An additional incentive for the Cyclan to capture Dumarest is that he possesses a potent scientific discovery, stolen from them and passed to him by a dying thief, which would inordinately amplify their already considerable power and enable them to dominate the human species. Also appearing in the books is the humanitarian Church of Universal Brotherhood, whose monks roam many worlds, notably every planet where there is war.

All these books reveal imaginative situations, fantastic colourful civilisations and a vast array of characters. 


Haven of Darkness (#16)(1977) introduces us to the planet of Zakym, where the spectres of the dead appear at the time of delusia, when the twin suns attain close proximity in the heavens. On Zakym the beautiful Lavinia is not only haunted by ghosts, she is being courted by an unsavoury power-crazed noble, Gydapen. Into this world arrives Dumarest, cleverly escaping capture by a Cyclan agent. Here, he learns that the human inhabitants stay indoors at night; a curfew is enforced. Anyone caught outside at night falls prey to the Sungari, the original seemingly mythical yet deadly inhabitants of the world.

When Dumarest suffers the kickback traces of an earlier treatment, he is privy to certain knowledge: ‘A man lived every second of every hour since the time of his birth and each of those seconds held all that had happened to and around him.

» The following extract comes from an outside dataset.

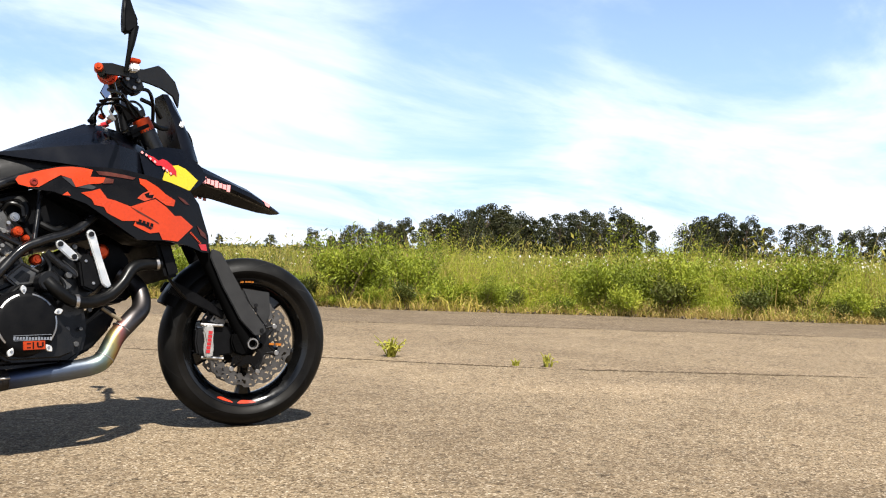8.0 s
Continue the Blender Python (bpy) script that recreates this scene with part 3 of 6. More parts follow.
def blades(name, spots, heights, width, lean, mat, label, category):
    """Blades of grass: a bent, pointed strip for each spot."""
    n = len(spots)
    a = rng.random(n) * 2 * np.pi
    b = rng.random(n) * 2 * np.pi
    dx, dy = np.cos(a), np.sin(a)
    lx, ly = np.cos(b) * lean * heights * rng.random(n), np.sin(b) * lean * heights * rng.random(n)
    w = width * (0.6 + 0.8 * rng.random(n))
    x, y = spots[:, 0], spots[:, 1]
    z0 = np.full(n, -0.03)
    v = np.stack([
        np.stack([x - dx * w, y - dy * w, z0], 1), np.stack([x + dx * w, y + dy * w, z0], 1),
        np.stack([x + lx * 0.35 + dx * w * 0.75, y + ly * 0.35 + dy * w * 0.75, heights * 0.6], 1),
        np.stack([x + lx * 0.35 - dx * w * 0.75, y + ly * 0.35 - dy * w * 0.75, heights * 0.6], 1),
        np.stack([x + lx, y + ly, heights], 1)], 1).reshape(-1, 3)
    v[:, 2] += rise(v[:, 1])
    i = np.arange(n) * 5
    faces = [(k, k + 1, k + 2, k + 3) for k in i.tolist()] + [(k + 3, k + 2, k + 4) for k in i.tolist()]
    ob = quads(name, v.tolist(), faces, mat)
    return tagged(ob, label, category, kind="stuff")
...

A vastness of experience. An inexhaustible supply of terror and pain and hopeless yearning. An infinity of doubt and indecision, of ignorance known and forcibly accepted, of frustration and hate and cruelty and fear. A morass in which glowed the fitful gleams of transient joy. Each man, within his skull, carried a living hell.’ (p151)

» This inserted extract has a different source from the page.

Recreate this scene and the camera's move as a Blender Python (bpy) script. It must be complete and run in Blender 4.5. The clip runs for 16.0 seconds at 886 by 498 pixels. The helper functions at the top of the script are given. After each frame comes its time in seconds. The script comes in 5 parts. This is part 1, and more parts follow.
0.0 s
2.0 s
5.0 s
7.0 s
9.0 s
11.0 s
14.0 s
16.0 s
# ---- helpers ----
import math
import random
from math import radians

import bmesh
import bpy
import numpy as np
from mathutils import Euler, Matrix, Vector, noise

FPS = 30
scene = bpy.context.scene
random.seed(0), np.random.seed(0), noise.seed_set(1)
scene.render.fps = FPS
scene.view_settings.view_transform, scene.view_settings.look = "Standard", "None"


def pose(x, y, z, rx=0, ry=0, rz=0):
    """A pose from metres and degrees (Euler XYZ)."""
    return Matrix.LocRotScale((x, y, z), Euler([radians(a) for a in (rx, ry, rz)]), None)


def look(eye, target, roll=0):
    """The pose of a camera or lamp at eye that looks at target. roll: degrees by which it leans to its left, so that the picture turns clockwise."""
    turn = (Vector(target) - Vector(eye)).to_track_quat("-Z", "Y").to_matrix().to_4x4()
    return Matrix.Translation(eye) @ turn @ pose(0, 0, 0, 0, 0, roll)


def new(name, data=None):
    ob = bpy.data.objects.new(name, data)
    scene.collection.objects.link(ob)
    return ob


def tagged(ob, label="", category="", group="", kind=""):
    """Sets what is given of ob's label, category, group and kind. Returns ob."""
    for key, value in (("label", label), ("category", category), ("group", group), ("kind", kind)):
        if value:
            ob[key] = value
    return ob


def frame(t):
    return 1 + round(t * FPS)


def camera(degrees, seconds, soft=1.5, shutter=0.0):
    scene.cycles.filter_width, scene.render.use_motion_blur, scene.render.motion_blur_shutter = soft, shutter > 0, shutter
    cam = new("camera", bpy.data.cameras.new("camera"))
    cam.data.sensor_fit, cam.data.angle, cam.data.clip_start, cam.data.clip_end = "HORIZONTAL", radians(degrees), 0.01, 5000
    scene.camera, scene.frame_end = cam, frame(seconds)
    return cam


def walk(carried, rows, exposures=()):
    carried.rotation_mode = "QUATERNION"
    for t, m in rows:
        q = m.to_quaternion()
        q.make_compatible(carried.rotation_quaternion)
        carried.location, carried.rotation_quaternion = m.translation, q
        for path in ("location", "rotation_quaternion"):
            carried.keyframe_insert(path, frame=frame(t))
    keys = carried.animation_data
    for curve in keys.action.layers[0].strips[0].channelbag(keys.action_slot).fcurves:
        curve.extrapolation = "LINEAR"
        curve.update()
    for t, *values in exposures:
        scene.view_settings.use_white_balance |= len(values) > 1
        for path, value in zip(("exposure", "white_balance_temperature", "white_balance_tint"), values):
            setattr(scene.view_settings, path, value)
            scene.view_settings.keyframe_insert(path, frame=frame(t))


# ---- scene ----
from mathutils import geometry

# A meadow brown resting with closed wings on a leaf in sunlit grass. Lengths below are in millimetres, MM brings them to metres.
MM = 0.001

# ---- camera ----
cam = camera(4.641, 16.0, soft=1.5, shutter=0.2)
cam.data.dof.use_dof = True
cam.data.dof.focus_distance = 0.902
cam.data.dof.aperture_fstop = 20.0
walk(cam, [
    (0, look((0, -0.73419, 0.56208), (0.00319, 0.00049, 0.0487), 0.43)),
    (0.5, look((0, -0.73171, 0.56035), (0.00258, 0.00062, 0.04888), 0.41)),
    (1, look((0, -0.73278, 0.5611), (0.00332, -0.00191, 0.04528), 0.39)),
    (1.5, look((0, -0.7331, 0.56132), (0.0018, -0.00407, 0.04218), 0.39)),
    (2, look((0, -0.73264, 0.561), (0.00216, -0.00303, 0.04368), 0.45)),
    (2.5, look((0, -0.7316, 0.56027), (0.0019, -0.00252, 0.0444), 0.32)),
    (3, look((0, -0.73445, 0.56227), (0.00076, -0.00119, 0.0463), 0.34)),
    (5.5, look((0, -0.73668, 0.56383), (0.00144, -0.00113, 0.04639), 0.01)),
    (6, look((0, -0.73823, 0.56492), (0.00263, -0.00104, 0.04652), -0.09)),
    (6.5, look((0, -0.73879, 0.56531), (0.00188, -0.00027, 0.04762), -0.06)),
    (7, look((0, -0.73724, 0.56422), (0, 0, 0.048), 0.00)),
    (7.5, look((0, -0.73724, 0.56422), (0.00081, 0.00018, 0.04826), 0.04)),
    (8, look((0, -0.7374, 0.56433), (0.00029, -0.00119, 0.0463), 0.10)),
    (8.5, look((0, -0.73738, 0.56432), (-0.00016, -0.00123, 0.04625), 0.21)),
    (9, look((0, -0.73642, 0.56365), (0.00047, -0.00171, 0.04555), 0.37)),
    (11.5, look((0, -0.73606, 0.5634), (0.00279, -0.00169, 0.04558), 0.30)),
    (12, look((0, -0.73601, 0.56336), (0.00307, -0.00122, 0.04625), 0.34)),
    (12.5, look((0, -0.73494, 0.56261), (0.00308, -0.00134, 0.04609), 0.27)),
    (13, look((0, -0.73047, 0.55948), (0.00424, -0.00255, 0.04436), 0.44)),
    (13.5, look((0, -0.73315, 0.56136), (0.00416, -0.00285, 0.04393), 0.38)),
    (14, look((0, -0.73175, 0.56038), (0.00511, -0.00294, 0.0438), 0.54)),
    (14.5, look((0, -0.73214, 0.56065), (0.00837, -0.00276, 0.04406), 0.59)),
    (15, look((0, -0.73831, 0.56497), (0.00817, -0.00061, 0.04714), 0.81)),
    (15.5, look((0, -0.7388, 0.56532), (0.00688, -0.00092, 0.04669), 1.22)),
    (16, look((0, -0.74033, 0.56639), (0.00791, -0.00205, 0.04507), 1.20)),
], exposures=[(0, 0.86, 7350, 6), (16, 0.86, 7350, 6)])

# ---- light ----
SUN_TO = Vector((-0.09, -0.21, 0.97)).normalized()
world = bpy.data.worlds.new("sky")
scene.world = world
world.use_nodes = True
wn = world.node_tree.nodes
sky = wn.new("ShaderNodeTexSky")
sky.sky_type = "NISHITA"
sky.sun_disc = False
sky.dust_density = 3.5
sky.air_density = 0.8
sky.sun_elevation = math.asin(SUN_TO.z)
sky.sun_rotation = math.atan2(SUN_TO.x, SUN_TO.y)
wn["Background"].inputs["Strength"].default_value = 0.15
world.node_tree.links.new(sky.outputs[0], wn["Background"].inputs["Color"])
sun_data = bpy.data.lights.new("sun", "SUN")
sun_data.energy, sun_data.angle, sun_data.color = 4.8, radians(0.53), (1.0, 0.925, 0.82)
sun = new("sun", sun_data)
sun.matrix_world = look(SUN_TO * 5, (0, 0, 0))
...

Dumarest earns the love of Lavinia to the chagrin of her suitor and, to avoid a civil war, he has to face Gydapen in a tension-filled showdown.

(At this juncture, the publisher (Arrow) changed the cover artist.]


Prison of Night (#17)(1977) begins with the mysterious death of a monk of the Universal Brotherhood. Meanwhile, the story continues with Dumarest living with Lavinia on Zakym. Dumarest wondered about the delusia effects, a planetary insanity which he now shared. Possibly, ‘wild radiation from the twin suns merging as they closed, blasting space with energies which distorted the microcurrents of the brain and giving rise to hallucinations. Figments of memory made apparently real, words spoken but heard only by the once concerned…’ (p20)

Despite his help in saving Lavinia, her ruling council still considered Dumarest a stranger. ‘Xenophobia, incredible in this age, was not dead.’ (p36)

Time and again, Tubb throws in tantalising glimpses of other worlds, other cultures. ‘There were words, ceremonies deliberately kept devoid of mysticism, the throb of bells. Always there were bells, deep, musical notes captured on recorders, now filling the air with the melody gained on Hope where tremendous castings of bronze, silver and brass throbbed and droned with a solemn pulse, which touched the wells of life itself.’ (p44)

A greater threat to Zakym and Lavinia has emerged, and it is only through Dumarest’s bravery and insight that the danger can be averted. It would also mean confrontation with a powerful manipulative cyber. A tense, fast-paced finale.

After seventeen books, Tubb has remained consistently entertaining. I will surely continue with the saga.